[Records with scene code]

────────────────

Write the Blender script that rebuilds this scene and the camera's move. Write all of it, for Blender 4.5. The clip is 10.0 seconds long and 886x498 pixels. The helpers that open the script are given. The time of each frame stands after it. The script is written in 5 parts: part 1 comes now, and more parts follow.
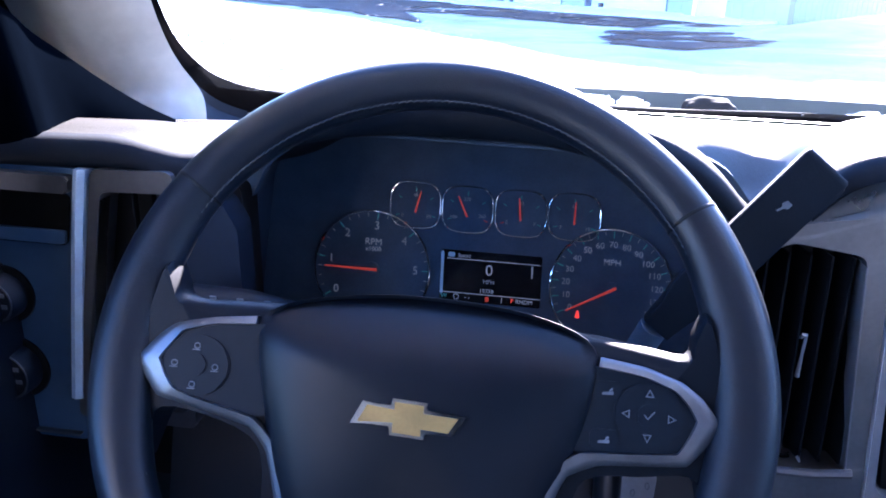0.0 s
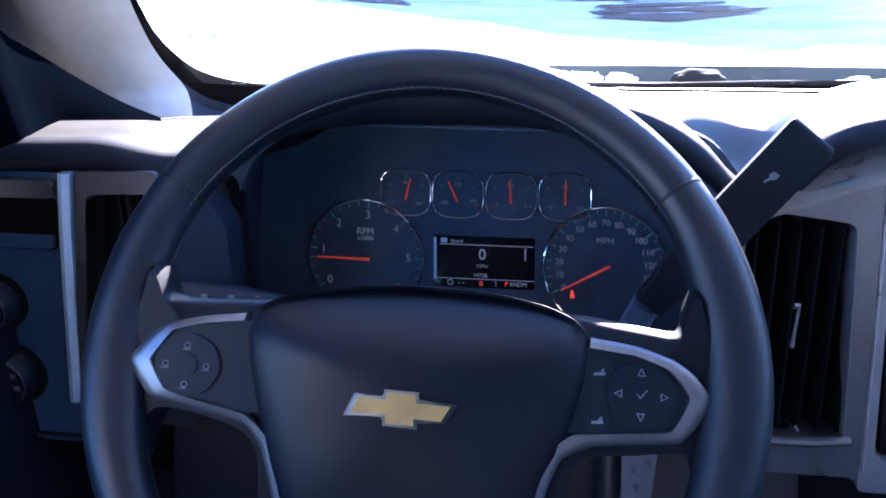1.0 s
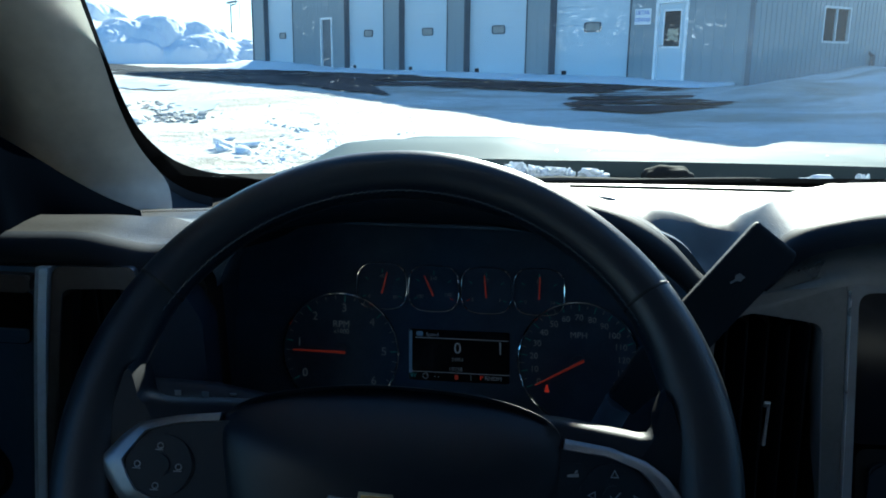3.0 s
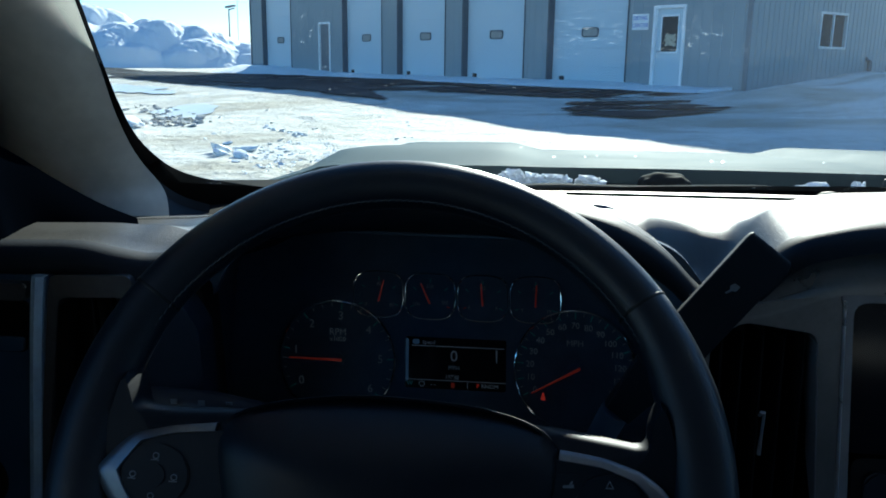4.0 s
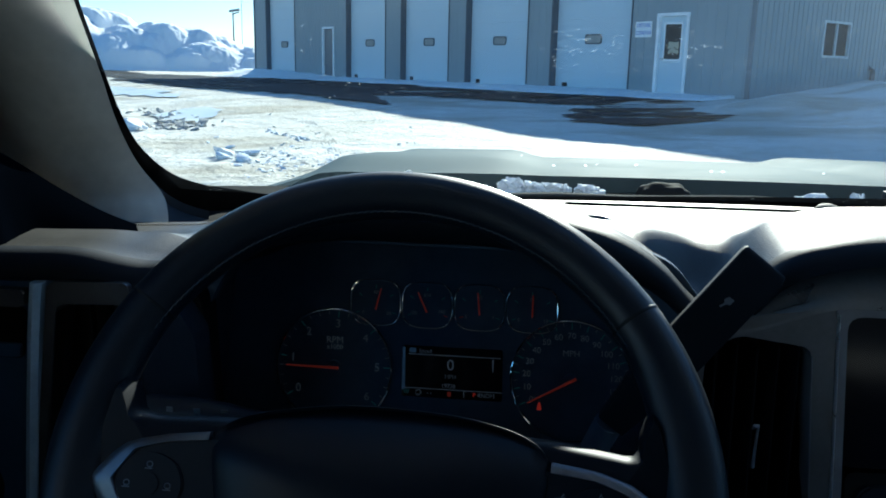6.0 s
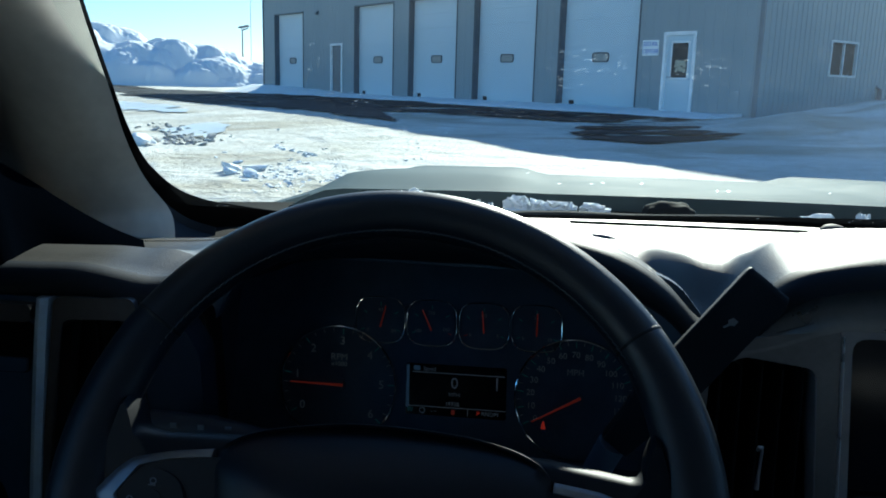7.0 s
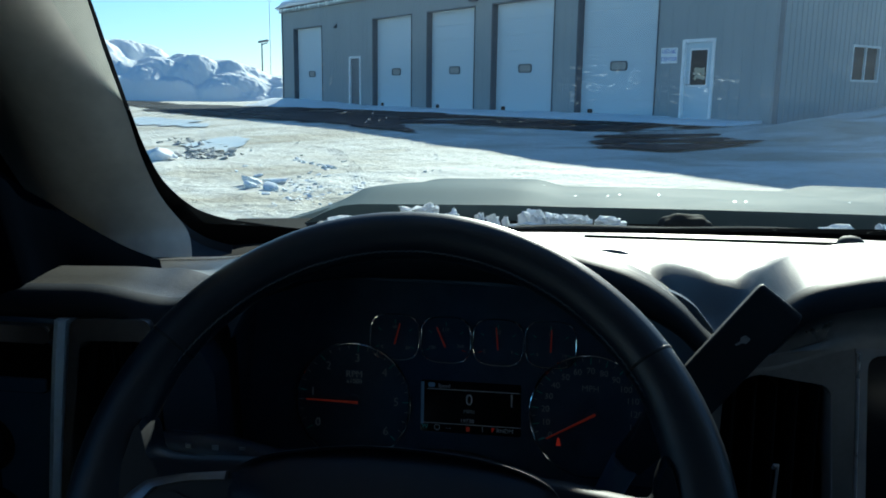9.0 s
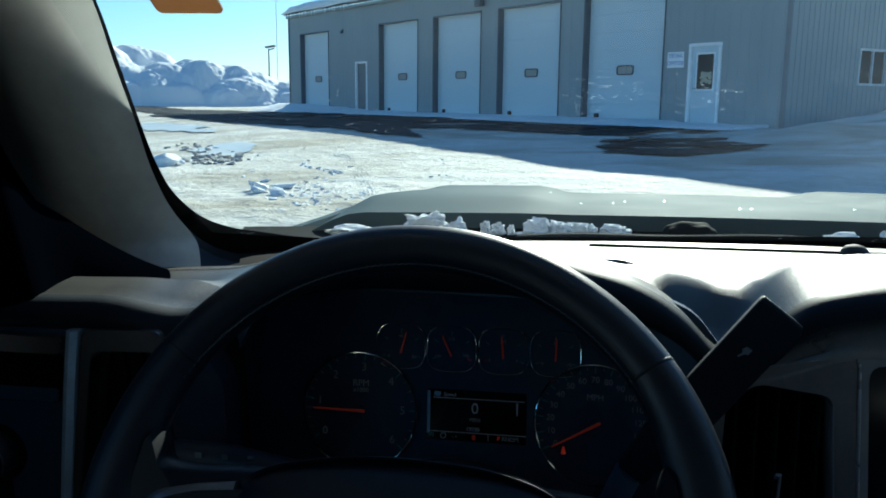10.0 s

────────────────

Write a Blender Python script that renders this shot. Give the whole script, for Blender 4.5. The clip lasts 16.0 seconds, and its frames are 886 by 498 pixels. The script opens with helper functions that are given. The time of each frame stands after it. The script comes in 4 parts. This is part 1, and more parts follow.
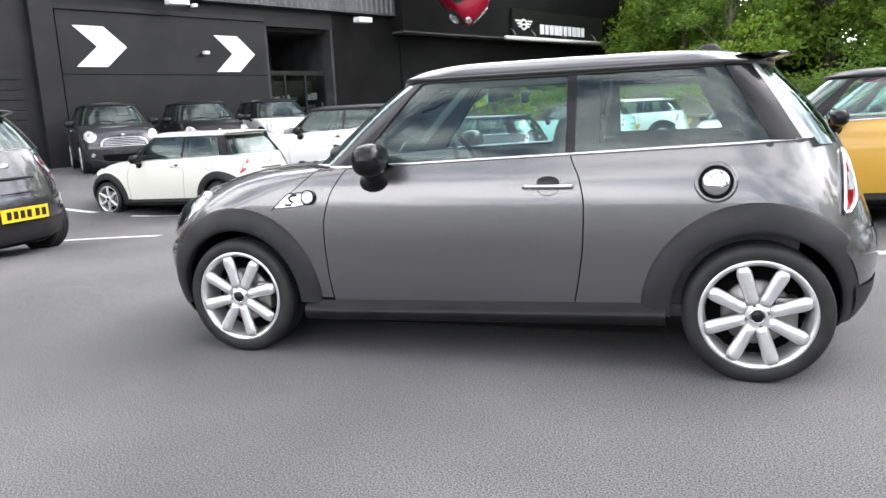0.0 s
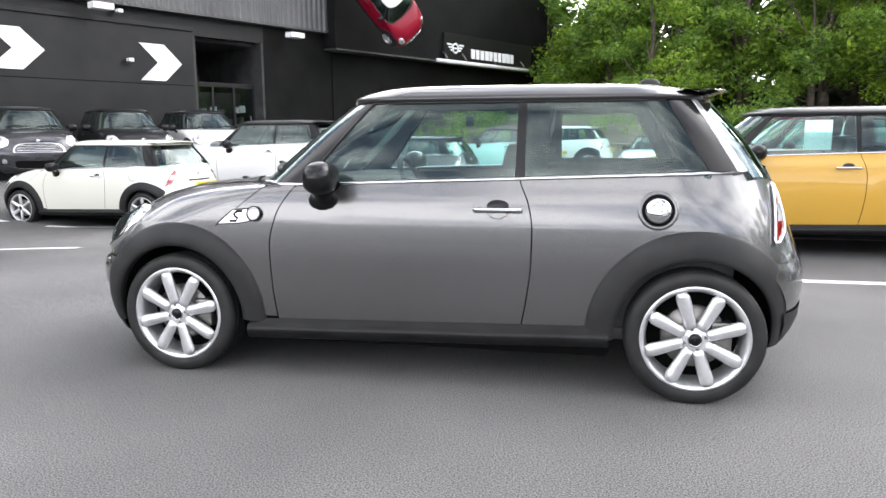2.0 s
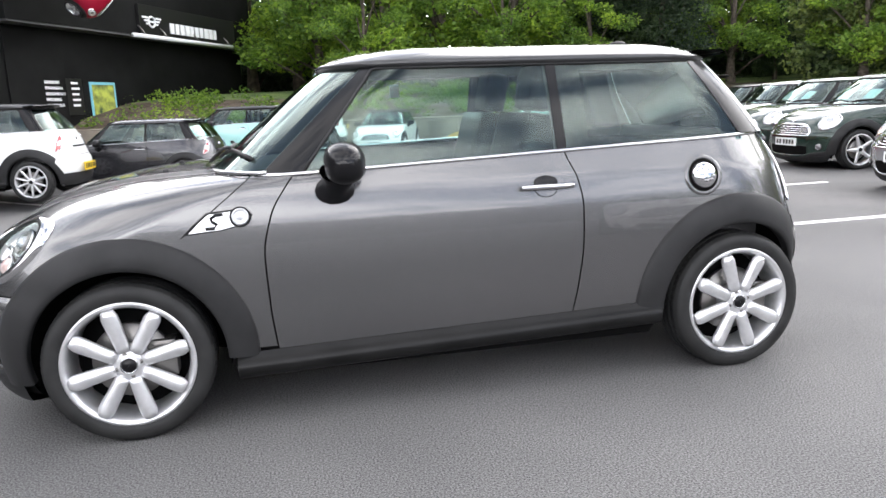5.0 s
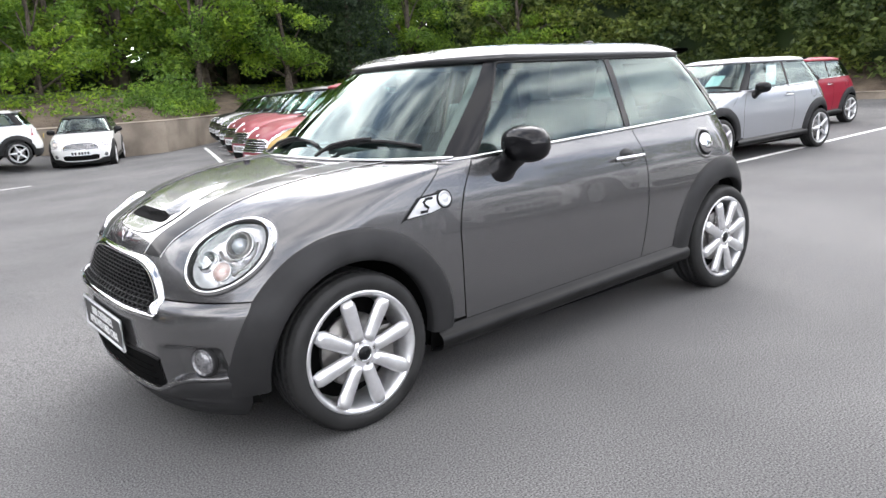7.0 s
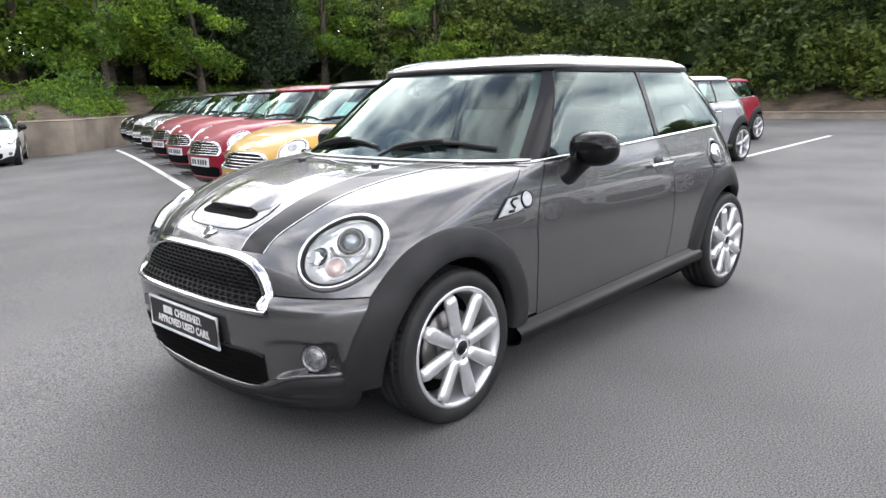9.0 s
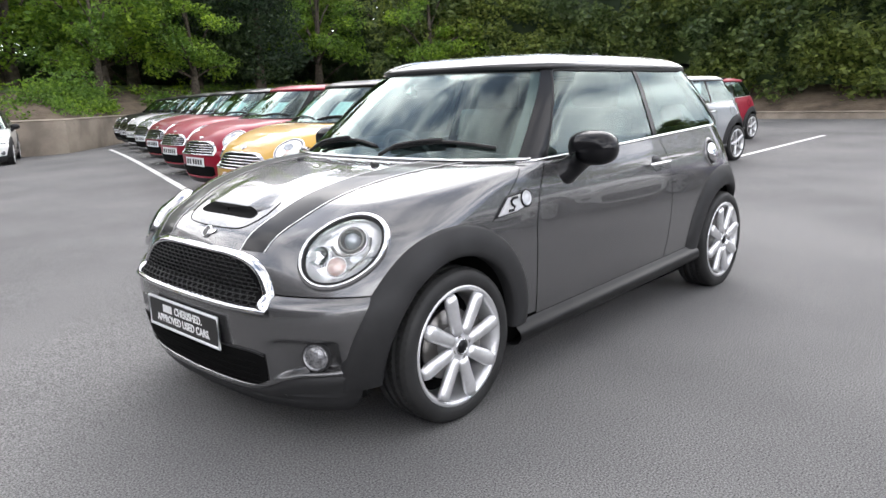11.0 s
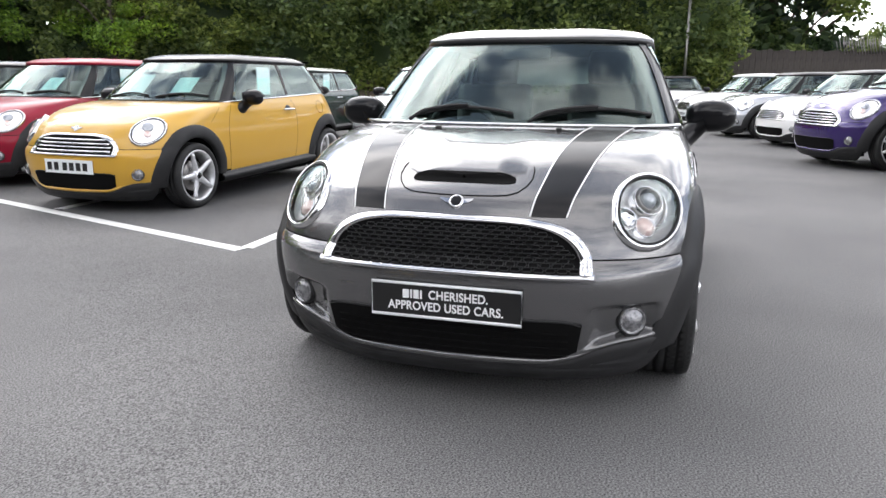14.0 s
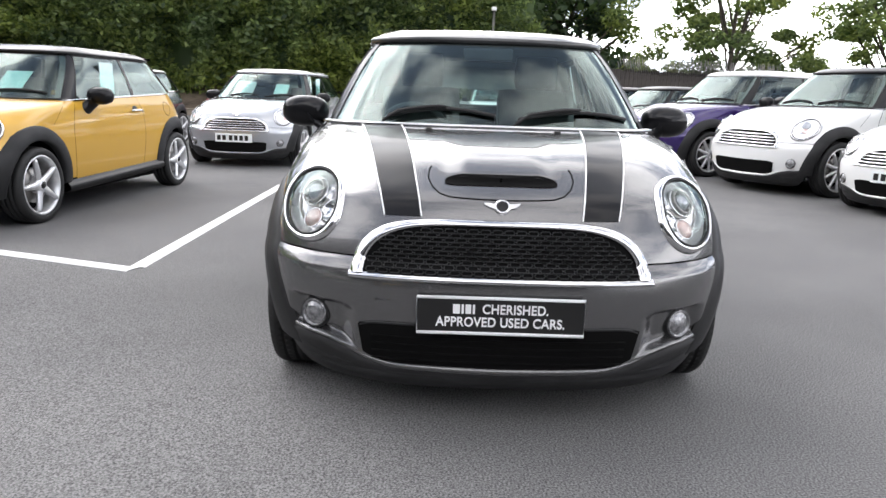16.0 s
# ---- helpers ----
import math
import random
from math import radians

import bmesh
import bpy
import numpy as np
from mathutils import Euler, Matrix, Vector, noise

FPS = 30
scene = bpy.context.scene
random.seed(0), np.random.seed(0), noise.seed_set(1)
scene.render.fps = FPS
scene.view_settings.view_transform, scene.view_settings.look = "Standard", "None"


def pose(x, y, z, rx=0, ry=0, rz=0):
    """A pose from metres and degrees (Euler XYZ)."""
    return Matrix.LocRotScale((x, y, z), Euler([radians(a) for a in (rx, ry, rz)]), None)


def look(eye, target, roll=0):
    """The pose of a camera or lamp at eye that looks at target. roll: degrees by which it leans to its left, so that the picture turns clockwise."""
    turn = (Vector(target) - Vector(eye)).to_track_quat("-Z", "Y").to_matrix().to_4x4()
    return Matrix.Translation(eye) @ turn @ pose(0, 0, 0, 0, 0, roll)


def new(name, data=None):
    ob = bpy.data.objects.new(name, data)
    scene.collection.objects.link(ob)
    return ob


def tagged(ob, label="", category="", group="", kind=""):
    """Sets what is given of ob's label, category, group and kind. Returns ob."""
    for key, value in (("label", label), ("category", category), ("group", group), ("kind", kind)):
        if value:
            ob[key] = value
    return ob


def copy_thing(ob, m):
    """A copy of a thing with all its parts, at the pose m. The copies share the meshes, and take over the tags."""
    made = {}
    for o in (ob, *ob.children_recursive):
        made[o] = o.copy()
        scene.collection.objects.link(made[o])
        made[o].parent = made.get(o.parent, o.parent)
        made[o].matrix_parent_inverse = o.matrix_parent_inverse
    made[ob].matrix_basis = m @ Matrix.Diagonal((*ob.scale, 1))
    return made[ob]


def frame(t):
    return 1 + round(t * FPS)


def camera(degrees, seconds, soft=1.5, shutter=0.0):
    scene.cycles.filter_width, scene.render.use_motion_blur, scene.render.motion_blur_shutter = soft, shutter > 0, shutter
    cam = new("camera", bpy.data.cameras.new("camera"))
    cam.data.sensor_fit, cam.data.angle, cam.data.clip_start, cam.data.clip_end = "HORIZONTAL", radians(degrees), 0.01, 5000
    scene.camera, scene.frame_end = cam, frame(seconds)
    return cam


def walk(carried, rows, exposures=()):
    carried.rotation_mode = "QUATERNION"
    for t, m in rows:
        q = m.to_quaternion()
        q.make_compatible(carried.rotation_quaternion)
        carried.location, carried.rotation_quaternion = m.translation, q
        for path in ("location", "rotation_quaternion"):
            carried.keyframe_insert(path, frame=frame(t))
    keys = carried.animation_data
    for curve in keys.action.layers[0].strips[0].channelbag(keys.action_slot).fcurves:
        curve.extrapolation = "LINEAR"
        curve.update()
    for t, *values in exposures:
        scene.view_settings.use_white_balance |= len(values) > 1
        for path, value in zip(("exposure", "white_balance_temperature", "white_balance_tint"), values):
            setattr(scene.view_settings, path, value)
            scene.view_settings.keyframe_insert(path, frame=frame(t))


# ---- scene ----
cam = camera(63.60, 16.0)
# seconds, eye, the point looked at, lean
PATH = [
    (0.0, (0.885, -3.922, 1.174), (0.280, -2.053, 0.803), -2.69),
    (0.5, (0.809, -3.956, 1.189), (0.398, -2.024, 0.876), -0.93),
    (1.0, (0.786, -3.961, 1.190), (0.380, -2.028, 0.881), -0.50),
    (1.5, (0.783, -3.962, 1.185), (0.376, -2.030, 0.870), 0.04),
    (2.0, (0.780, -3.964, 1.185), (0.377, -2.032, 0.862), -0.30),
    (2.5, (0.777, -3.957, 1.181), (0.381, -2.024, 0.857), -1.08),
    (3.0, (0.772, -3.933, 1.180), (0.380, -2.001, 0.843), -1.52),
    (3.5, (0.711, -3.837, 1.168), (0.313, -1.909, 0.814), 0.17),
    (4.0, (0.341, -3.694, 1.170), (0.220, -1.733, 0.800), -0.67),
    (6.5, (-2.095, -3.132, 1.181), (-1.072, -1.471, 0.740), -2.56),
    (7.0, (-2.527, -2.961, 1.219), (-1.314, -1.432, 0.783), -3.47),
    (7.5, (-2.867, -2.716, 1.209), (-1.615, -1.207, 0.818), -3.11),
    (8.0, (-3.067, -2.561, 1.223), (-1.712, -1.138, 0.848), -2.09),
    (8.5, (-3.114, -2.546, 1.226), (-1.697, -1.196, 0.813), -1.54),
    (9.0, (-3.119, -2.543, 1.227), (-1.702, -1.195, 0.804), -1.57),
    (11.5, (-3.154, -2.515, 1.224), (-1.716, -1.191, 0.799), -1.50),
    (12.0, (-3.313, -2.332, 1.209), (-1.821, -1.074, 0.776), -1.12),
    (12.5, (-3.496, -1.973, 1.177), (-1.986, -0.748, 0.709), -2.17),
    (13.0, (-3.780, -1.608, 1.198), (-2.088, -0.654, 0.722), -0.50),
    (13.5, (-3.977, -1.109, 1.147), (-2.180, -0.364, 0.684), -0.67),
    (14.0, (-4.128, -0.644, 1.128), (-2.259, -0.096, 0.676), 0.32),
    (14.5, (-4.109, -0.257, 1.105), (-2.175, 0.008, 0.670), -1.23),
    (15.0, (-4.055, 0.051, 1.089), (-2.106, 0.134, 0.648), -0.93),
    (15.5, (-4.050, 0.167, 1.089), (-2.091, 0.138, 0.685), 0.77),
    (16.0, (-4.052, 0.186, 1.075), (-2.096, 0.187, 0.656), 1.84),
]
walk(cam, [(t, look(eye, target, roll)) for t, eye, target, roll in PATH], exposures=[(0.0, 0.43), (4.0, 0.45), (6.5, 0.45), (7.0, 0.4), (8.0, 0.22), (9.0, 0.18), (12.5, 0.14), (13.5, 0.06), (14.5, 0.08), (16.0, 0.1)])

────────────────

#### [What you will do]
Copy in full each line that holds the word "link".

#### [Output for this task]
    scene.collection.objects.link(ob)
        scene.collection.objects.link(made[o])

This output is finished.